• Instructions for the task: Write out only the span of lines that begins at the line with "keys = carried.animation_data" and ends at the line with "scene.view_settings.keyframe_insert(path, frame=frame(t))". Keep both end lines, word for word.

====== Recorded information ======

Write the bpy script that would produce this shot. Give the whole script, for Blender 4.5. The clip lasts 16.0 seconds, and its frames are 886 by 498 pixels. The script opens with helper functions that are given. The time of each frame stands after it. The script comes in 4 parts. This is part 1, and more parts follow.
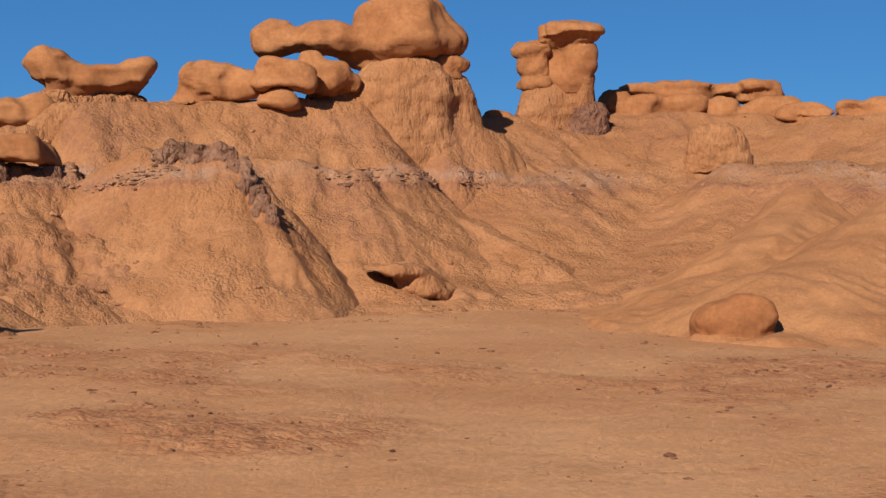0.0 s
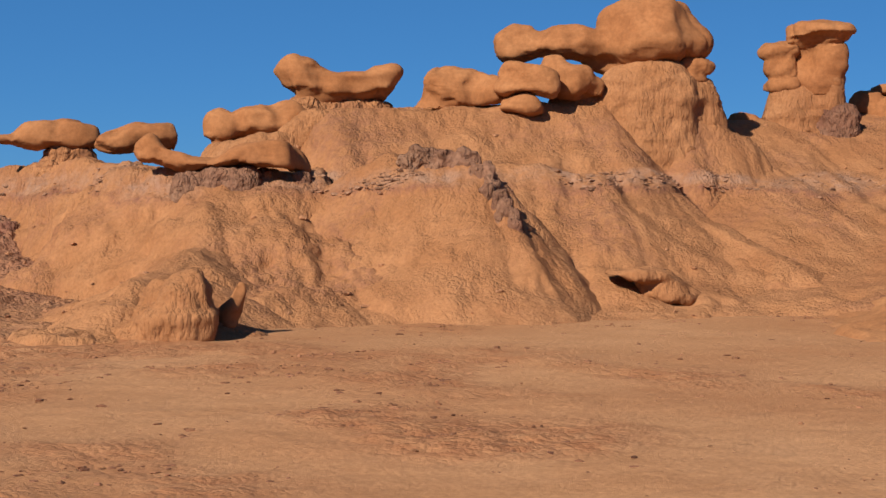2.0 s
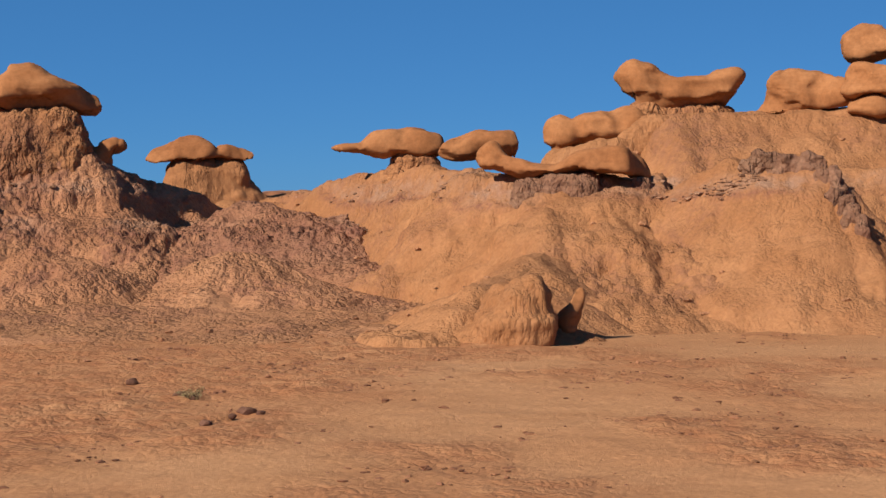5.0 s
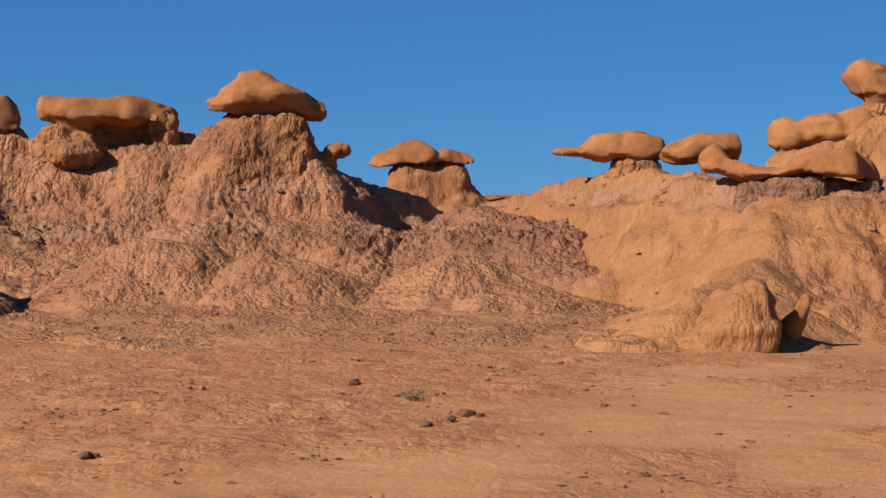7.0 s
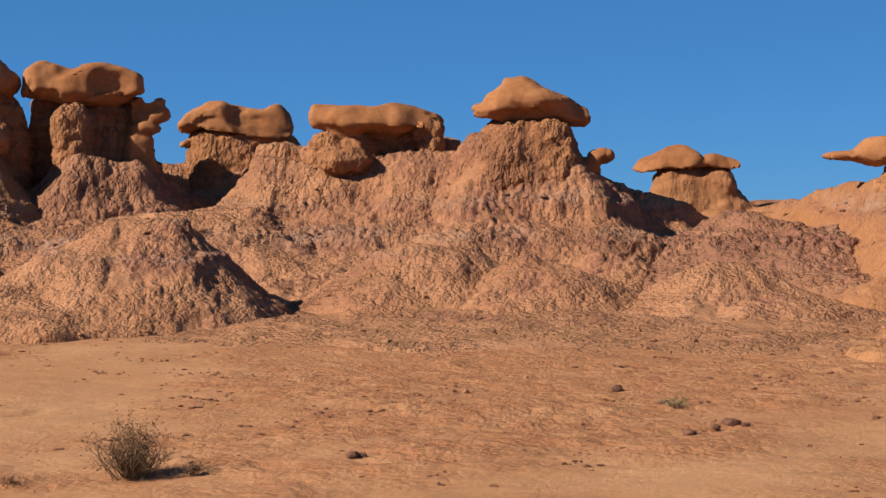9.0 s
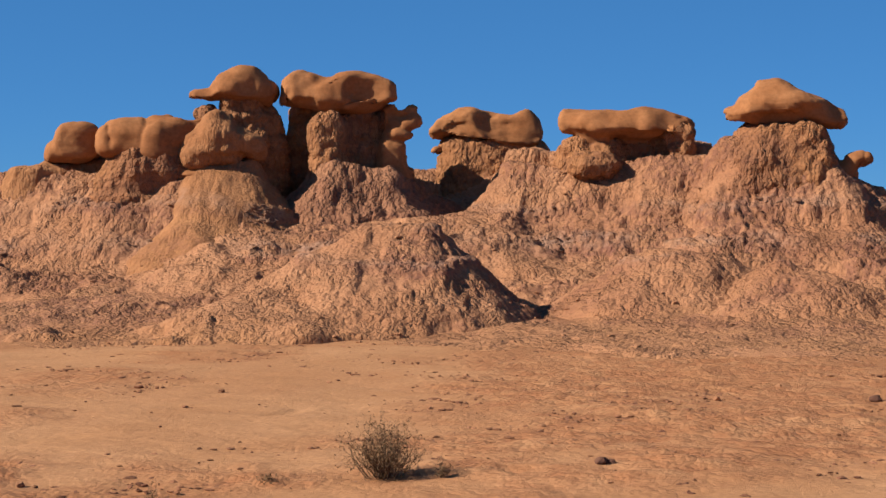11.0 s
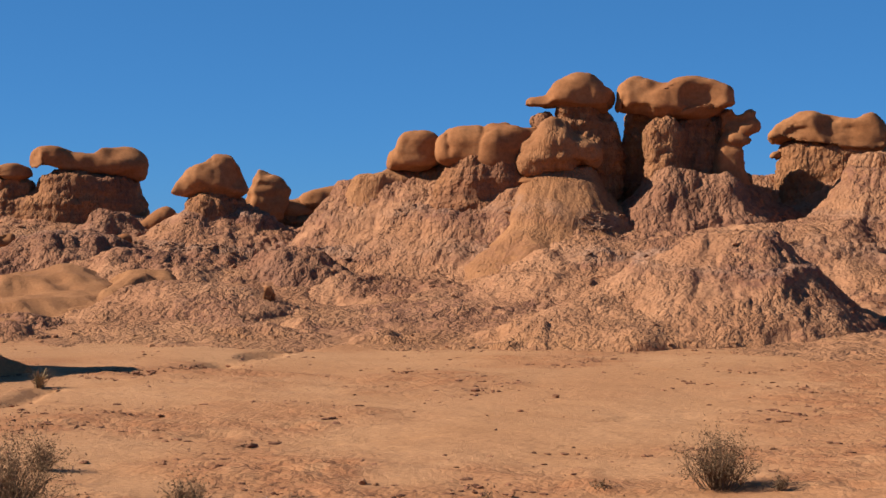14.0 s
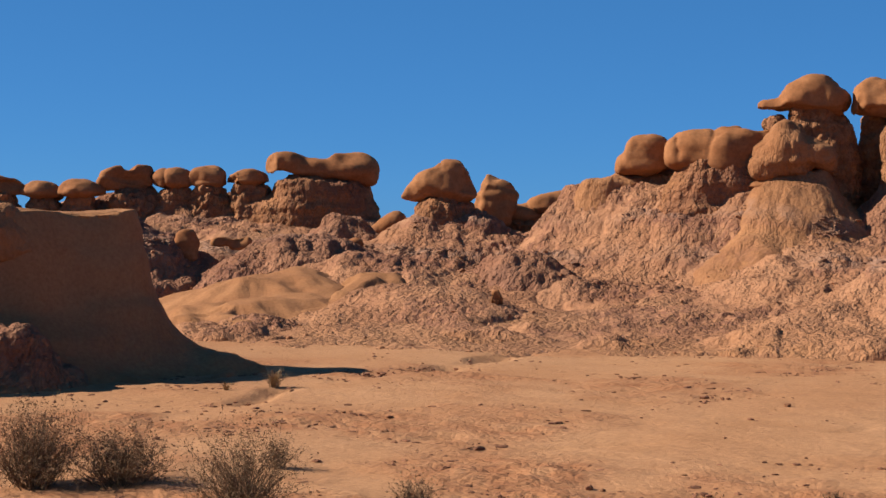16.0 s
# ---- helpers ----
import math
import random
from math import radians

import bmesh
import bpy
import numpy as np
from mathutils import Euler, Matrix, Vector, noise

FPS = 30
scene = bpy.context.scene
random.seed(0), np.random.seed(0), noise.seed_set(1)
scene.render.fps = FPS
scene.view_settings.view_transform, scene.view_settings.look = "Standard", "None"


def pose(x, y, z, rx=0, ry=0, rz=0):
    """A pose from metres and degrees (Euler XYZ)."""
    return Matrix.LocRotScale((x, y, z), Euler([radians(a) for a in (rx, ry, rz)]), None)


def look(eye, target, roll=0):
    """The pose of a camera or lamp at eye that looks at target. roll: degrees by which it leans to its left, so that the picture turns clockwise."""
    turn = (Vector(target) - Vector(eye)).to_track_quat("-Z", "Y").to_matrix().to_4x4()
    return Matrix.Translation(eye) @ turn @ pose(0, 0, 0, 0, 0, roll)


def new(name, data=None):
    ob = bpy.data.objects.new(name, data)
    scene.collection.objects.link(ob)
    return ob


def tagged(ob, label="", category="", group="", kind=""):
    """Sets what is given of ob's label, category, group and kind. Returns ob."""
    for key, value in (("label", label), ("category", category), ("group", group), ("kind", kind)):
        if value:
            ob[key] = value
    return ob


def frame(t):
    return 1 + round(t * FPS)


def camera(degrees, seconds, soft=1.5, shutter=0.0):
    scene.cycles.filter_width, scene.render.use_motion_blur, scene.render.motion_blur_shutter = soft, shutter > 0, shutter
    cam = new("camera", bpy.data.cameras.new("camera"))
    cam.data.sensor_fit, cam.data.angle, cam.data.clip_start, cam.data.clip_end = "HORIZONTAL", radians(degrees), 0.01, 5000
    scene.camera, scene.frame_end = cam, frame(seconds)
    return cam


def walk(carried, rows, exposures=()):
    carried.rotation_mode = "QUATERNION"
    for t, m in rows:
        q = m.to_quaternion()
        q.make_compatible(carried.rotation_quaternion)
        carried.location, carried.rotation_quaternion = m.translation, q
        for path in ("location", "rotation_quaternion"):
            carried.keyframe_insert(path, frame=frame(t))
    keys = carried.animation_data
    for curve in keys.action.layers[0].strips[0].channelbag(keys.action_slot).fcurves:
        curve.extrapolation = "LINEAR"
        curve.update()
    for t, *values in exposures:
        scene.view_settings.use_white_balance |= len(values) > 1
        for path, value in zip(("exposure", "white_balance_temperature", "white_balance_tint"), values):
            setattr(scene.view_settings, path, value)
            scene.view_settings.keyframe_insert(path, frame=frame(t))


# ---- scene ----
cam = camera(31.96, 16.0)
# seconds, turn, tilt, lean of a camera that pans to its left from one spot
PAN = [
    (0, -34.997, -2.105, 0.066), (0.5, -32.812, -2.071, 0.099), (1, -30.547, -2.030, 0.055), (1.5, -28.322, -1.986, 0.026),
    (2, -26.041, -1.954, 0.009), (2.5, -23.797, -1.916, 0.008), (3, -21.613, -1.878, -0.002), (5.5, -11.438, -1.685, -0.074),
    (6, -9.309, -1.652, -0.010), (6.5, -7.384, -1.607, -0.041), (7, -5.403, -1.564, -0.050), (7.5, -3.189, -1.514, -0.070),
    (8, -0.718, -1.465, -0.038), (8.5, 1.791, -1.409, -0.014), (9, 4.321, -1.357, -0.026), (11.5, 15.781, -1.121, -0.037),
    (12, 18.087, -1.069, -0.004), (12.5, 20.370, -1.027, -0.018), (13, 22.440, -0.987, 0.009), (13.5, 24.191, -0.968, 0.023),
    (14, 25.882, -0.926, 0.028), (14.5, 27.824, -0.885, 0.060), (15, 29.788, -0.850, 0.081), (15.5, 31.914, -0.813, 0.121),
    (16, 34.297, -0.773, 0.170)]
walk(cam, [(t, pose(0, 0, 1.6, 0, 0, a) @ pose(0, 0, 0, 90 + b, 0, 0) @ pose(0, 0, 0, 0, 0, c)) for t, a, b, c in PAN], exposures=[(0, 0.46, 6430, 10), (5.5, 0.48, 6500, 10), (9, 0.62, 6500, 10), (12, 0.67, 6470, 10), (16, 0.68, 6380, 10)])

# ---------------------------------------------------------------- world and sun
SUN_TURN, SUN_UP = 120.0, 34.0          # degrees: compass turn from +y (anticlockwise) and height
world = bpy.data.worlds.new("desert_sky")
scene.world = world
world.use_nodes = True
wn = world.node_tree.nodes
sky = wn.new("ShaderNodeTexSky")
sky.sky_type = "NISHITA"
sky.sun_disc = False
sky.sun_elevation = radians(SUN_UP)
sky.sun_rotation = radians(-SUN_TURN)
sky.altitude = 3000
sky.air_density, sky.dust_density, sky.ozone_density = 1.0, 0.0, 4.0
tint = wn.new("ShaderNodeMix")
tint.data_type, tint.blend_type = "RGBA", "MULTIPLY"
tint.inputs[0].default_value = 1.0
tint.inputs[7].default_value = (0.36, 0.69, 1.00, 1)      # the clear, dry air of a high desert
world.node_tree.links.new(sky.outputs[0], tint.inputs[6])
even = wn.new("ShaderNodeMix")
even.data_type = "RGBA"
even.inputs[0].default_value = 0.65
even.inputs[7].default_value = (0.75, 3.05, 7.3, 1)
world.node_tree.links.new(tint.outputs[2], even.inputs[6])
where = wn.new("ShaderNodeTexCoord")
split = wn.new("ShaderNodeSeparateXYZ")
world.node_tree.links.new(where.outputs["Generated"], split.inputs[0])
zenith = wn.new("ShaderNodeMapRange")                     # the deep blue overhead
for k, value in ((1, 0.02), (2, 0.75), (3, 1.12), (4, 0.40)):
    zenith.inputs[k].default_value = value
world.node_tree.links.new(split.outputs[2], zenith.inputs[0])
deep = wn.new("ShaderNodeMix")
deep.data_type, deep.blend_type = "RGBA", "MULTIPLY"
deep.inputs[0].default_value = 1.0
world.node_tree.links.new(even.outputs[2], deep.inputs[6])
world.node_tree.links.new(zenith.outputs[0], deep.inputs[7])
world.node_tree.links.new(deep.outputs[2], wn["Background"].inputs[0])
wn["Background"].inputs[1].default_value = 0.0495

sun = new("sun", bpy.data.lights.new("sun", "SUN"))
sun.data.energy, sun.data.angle, sun.data.color = 5.0, radians(0.6), (1.0, 0.89, 0.74)
_s = (-math.sin(radians(SUN_TURN)) * math.cos(radians(SUN_UP)), math.cos(radians(SUN_TURN)) * math.cos(radians(SUN_UP)), math.sin(radians(SUN_UP)))
sun.matrix_world = look((_s[0] * 60, _s[1] * 60, _s[2] * 60), (0, 0, 0))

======

• Result of the exercise:
    keys = carried.animation_data
    for curve in keys.action.layers[0].strips[0].channelbag(keys.action_slot).fcurves:
        curve.extrapolation = "LINEAR"
        curve.update()
    for t, *values in exposures:
        scene.view_settings.use_white_balance |= len(values) > 1
        for path, value in zip(("exposure", "white_balance_temperature", "white_balance_tint"), values):
            setattr(scene.view_settings, path, value)
            scene.view_settings.keyframe_insert(path, frame=frame(t))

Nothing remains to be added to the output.